● **Material provided**

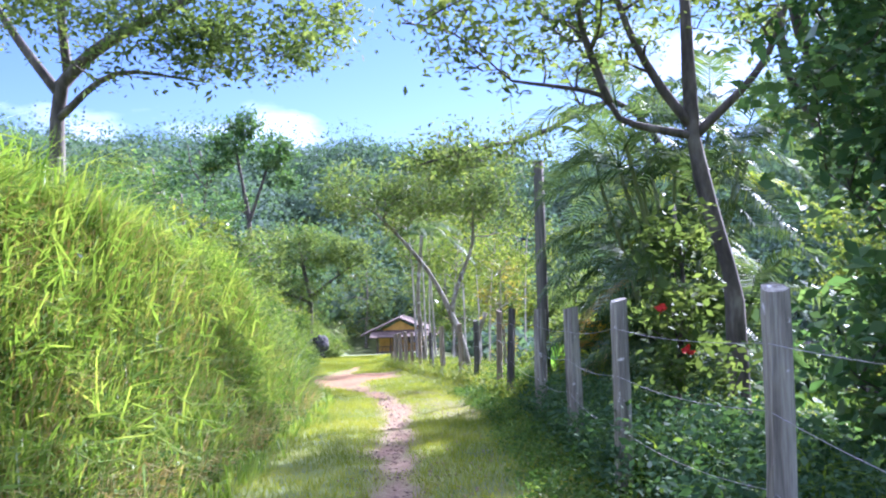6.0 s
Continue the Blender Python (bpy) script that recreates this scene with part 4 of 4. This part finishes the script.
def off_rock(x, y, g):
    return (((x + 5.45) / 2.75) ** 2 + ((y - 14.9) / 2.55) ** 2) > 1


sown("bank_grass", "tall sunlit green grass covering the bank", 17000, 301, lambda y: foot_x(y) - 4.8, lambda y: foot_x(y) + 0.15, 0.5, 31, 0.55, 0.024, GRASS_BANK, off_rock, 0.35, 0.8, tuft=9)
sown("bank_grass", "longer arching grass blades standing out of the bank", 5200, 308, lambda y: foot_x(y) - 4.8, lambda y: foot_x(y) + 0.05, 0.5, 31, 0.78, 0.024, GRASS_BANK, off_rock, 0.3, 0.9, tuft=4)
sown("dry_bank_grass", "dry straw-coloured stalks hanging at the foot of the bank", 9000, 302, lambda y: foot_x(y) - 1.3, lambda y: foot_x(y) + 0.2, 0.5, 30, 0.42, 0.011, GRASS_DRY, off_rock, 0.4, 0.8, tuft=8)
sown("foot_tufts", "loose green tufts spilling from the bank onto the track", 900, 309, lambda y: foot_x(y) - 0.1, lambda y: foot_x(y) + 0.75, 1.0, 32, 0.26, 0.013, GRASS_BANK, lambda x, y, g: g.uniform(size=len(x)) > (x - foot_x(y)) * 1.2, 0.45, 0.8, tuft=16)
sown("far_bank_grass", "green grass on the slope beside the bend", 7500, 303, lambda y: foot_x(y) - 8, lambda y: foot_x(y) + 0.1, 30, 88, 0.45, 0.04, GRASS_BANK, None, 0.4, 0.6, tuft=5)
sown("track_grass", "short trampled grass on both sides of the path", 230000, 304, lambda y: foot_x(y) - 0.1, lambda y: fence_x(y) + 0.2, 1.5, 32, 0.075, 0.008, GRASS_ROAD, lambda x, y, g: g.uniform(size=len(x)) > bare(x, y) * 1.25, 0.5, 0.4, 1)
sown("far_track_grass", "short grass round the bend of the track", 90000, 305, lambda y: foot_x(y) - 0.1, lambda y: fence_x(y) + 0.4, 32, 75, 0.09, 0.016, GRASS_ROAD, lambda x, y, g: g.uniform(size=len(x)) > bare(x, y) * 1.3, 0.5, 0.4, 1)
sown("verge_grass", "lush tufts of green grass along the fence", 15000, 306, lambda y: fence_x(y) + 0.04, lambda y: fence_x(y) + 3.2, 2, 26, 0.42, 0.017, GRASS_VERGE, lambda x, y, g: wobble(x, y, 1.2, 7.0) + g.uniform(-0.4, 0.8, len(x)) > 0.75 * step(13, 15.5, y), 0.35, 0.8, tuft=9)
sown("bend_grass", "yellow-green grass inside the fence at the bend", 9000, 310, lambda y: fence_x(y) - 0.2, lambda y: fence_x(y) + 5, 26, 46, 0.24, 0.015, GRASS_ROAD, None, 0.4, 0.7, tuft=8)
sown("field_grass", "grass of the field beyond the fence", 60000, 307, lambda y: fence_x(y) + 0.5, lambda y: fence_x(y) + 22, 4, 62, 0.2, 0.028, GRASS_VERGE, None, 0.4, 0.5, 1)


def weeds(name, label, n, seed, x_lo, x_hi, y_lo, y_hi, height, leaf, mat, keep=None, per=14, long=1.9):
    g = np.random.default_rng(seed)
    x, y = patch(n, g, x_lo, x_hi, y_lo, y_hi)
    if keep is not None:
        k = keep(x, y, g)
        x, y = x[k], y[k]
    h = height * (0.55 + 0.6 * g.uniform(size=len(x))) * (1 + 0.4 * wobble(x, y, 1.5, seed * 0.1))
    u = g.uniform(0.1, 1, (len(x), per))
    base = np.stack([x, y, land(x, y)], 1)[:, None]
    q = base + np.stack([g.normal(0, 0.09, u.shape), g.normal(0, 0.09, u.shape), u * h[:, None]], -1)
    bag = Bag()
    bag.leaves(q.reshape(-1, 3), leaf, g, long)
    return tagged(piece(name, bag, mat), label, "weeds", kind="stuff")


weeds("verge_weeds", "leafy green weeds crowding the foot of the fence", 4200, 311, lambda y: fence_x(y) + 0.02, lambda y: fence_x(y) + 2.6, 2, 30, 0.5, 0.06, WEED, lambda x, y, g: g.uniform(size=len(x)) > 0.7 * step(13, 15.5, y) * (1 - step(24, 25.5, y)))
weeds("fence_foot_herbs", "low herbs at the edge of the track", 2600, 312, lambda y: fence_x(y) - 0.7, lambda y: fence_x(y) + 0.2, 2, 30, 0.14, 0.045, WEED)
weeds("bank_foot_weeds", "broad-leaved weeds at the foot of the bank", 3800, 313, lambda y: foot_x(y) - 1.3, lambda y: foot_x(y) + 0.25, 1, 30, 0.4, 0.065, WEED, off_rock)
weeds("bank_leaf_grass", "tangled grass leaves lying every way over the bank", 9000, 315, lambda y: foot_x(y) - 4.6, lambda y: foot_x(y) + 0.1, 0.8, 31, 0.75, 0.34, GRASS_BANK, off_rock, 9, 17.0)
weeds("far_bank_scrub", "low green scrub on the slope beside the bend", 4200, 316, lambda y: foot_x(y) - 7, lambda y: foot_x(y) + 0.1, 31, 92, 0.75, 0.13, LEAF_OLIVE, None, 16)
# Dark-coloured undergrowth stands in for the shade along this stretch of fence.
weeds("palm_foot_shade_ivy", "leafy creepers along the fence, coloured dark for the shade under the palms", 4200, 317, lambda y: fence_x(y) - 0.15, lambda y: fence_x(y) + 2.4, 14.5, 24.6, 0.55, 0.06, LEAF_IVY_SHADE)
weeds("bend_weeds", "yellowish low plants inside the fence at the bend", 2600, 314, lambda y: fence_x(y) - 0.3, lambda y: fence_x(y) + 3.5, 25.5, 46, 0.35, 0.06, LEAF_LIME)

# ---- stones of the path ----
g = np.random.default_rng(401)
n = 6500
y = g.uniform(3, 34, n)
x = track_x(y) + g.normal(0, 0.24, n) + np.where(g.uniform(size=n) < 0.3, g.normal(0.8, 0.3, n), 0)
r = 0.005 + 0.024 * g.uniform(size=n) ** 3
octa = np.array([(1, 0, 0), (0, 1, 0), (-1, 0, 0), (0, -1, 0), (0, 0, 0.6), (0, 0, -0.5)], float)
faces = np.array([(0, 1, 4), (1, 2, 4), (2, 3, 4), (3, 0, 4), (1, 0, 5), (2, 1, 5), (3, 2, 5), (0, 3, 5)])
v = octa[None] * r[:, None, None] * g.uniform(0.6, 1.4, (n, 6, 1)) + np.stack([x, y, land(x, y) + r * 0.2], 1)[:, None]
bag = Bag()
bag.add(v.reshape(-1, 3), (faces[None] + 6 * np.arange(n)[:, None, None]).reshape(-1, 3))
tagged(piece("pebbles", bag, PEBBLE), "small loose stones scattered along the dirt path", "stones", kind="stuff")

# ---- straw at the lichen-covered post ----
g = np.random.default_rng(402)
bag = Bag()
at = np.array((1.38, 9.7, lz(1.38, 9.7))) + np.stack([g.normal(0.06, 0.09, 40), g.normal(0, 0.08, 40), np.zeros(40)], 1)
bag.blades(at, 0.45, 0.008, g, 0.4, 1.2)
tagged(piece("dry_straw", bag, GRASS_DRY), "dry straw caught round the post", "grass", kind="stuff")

● **Instructions to follow**
With all pictures left out, please transcribe exactly the lines from the start of the material through the line with "return (((x +".

● **The response**
6.0 s
Continue the Blender Python (bpy) script that recreates this scene with part 4 of 4. This part finishes the script.
def off_rock(x, y, g):
    return (((x + 5.45) / 2.75) ** 2 + ((y - 14.9) / 2.55) ** 2) > 1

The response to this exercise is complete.